T-Bird Murphy est d’Oakland, sur les bords pollués de la baie de San Francisco. En face brillent les lumières et l’argent de Frisco. De ce côté de la baie, l’envers du rêve américain est ce monde des travailleurs pauvres qui se font écrabouiller et détruire, qui chopent des maladies en travaillant sur les chantiers de construction, qui dorment avec les cafards et les rats, dans leur voiture, ou dans n’importe quel trou de merde.

 

T-Bird n’est pas là et ne t’interpelle pas, lecteur, pour te faire pitié. Il aurait bien voulu avoir une femme gentille, une maison, une voiture, un sèche-linge et surtout des enfants qu’il élèverait en bon père, à qui il apprendrait à jouer de la trompette… mais il ne veut surtout pas devenir un gros mou lobotomisé à qui sa femme colle des baffes. Alors c’est lui qui colle des baffes au lecteur, très, très loin du politiquement correct. Et tant pis si les femmes sont ici des salopes ; elles s’en sortent comme elles peuvent et essorent leurs hommes au moment des divorces, et se débrouillent toujours pour trouver un type plus riche pour les entretenir.

 

Mais malgré cette violence et ces vies déglinguées, T-Bird aime son milieu et il l’a toujours aimé, car ces gens qui travaillent, se salissent et ne seront jamais propres, sont vraiment VIVANTS. Alors « Bienvenue à Oakland » est une galerie de portraits phénoménale, entre Jorgensen l’ex-marine qui règle les problèmes avec son équipement lourd, Mrs Flynn la voisine d’origine suédoise aux onze fils qui a un vrai sens de la justice, Jones le sculpteur de collines d’ordures dans la décharge publique, FatDaddy le fumier, patron d’une entreprise de lunettes de WC sur mesure, et puis Pop en salopette et à la barbe grise, qui s’est occupé de T-Bird, ce môme qui n’était pas le sien.

 

«-T’es pas mon fils, a dit Pop, mais t’es un bon fils.

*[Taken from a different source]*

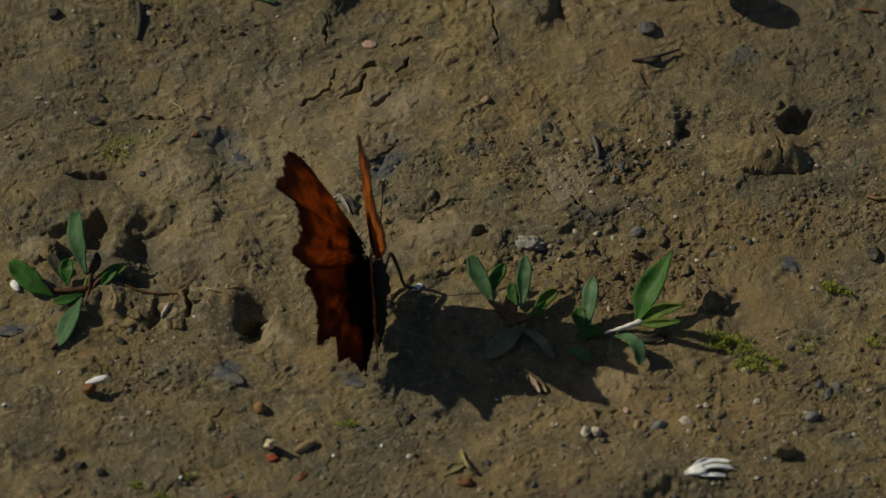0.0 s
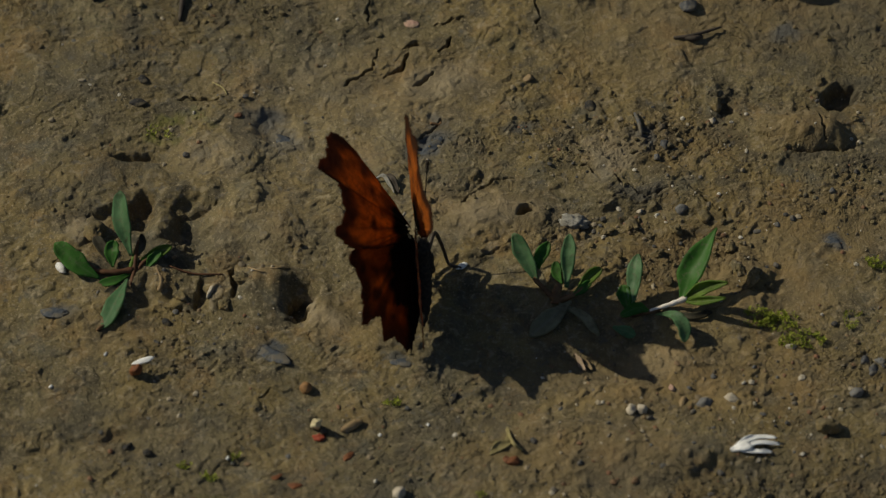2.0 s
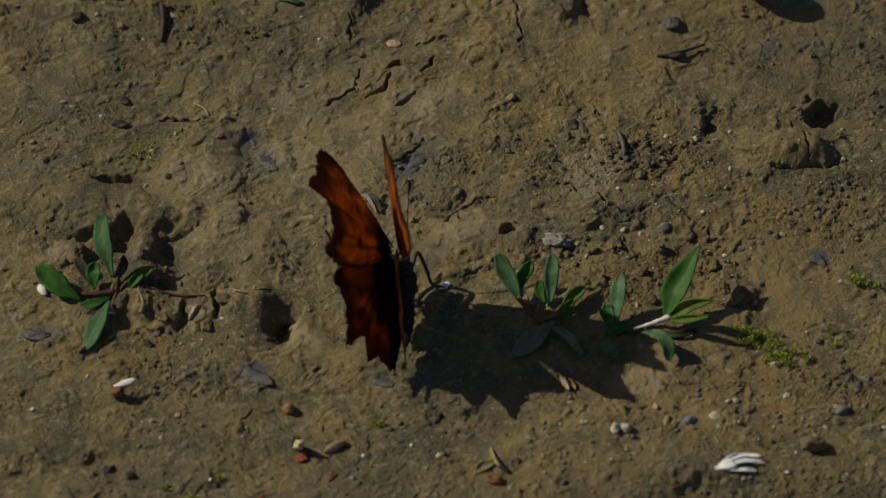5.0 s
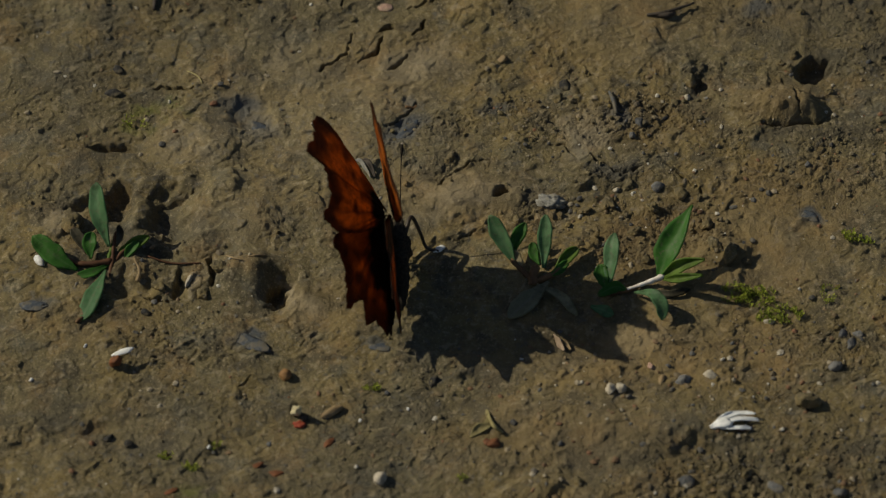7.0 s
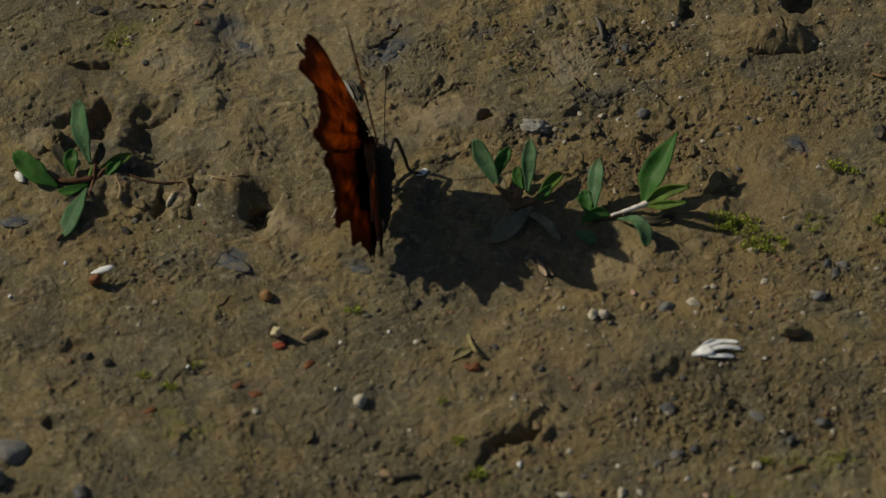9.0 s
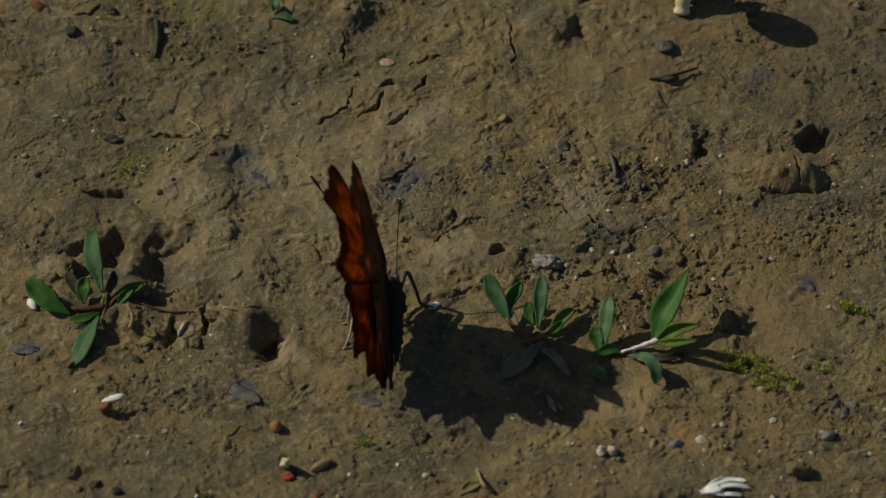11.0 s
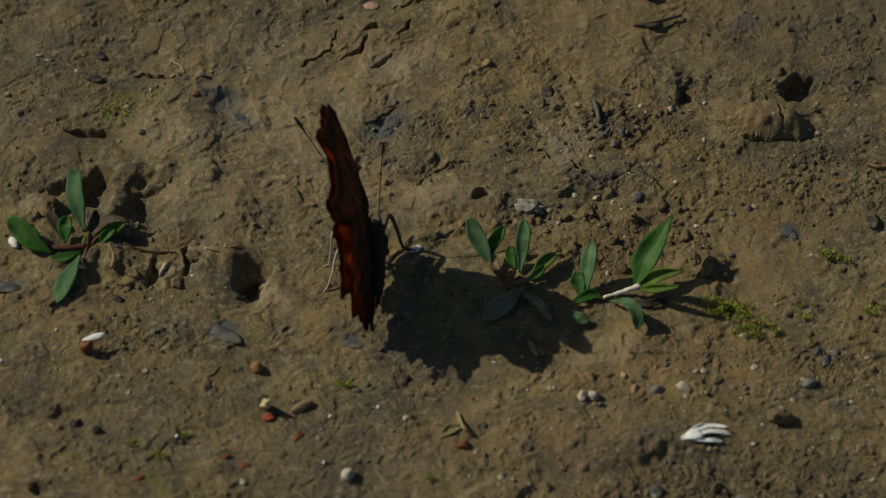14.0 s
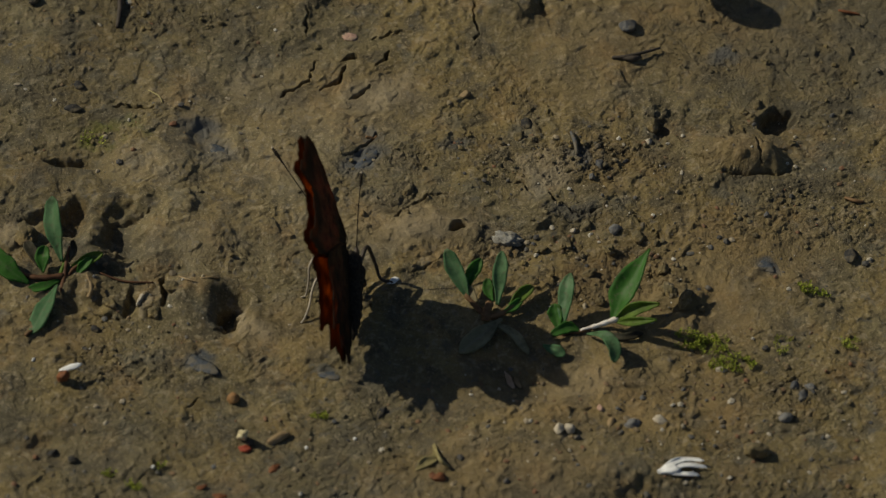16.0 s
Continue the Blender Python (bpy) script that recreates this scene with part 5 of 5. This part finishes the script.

-Et toi, t’es pas mon père, mais t’es un fils de pute.

Pop a souri.»

 

Dans la lignée de ses prédécesseurs en littérature du chaos, qui s’étaient penchés avant lui sur le sort des bas-fonds travailleurs de l’Amérique, le « Bienvenue à Oakland » d’Eric Miles Williamson est un séisme de grande magnitude, le genre de choc qui peut fissurer et détruire la skyline idyllique de San Francisco.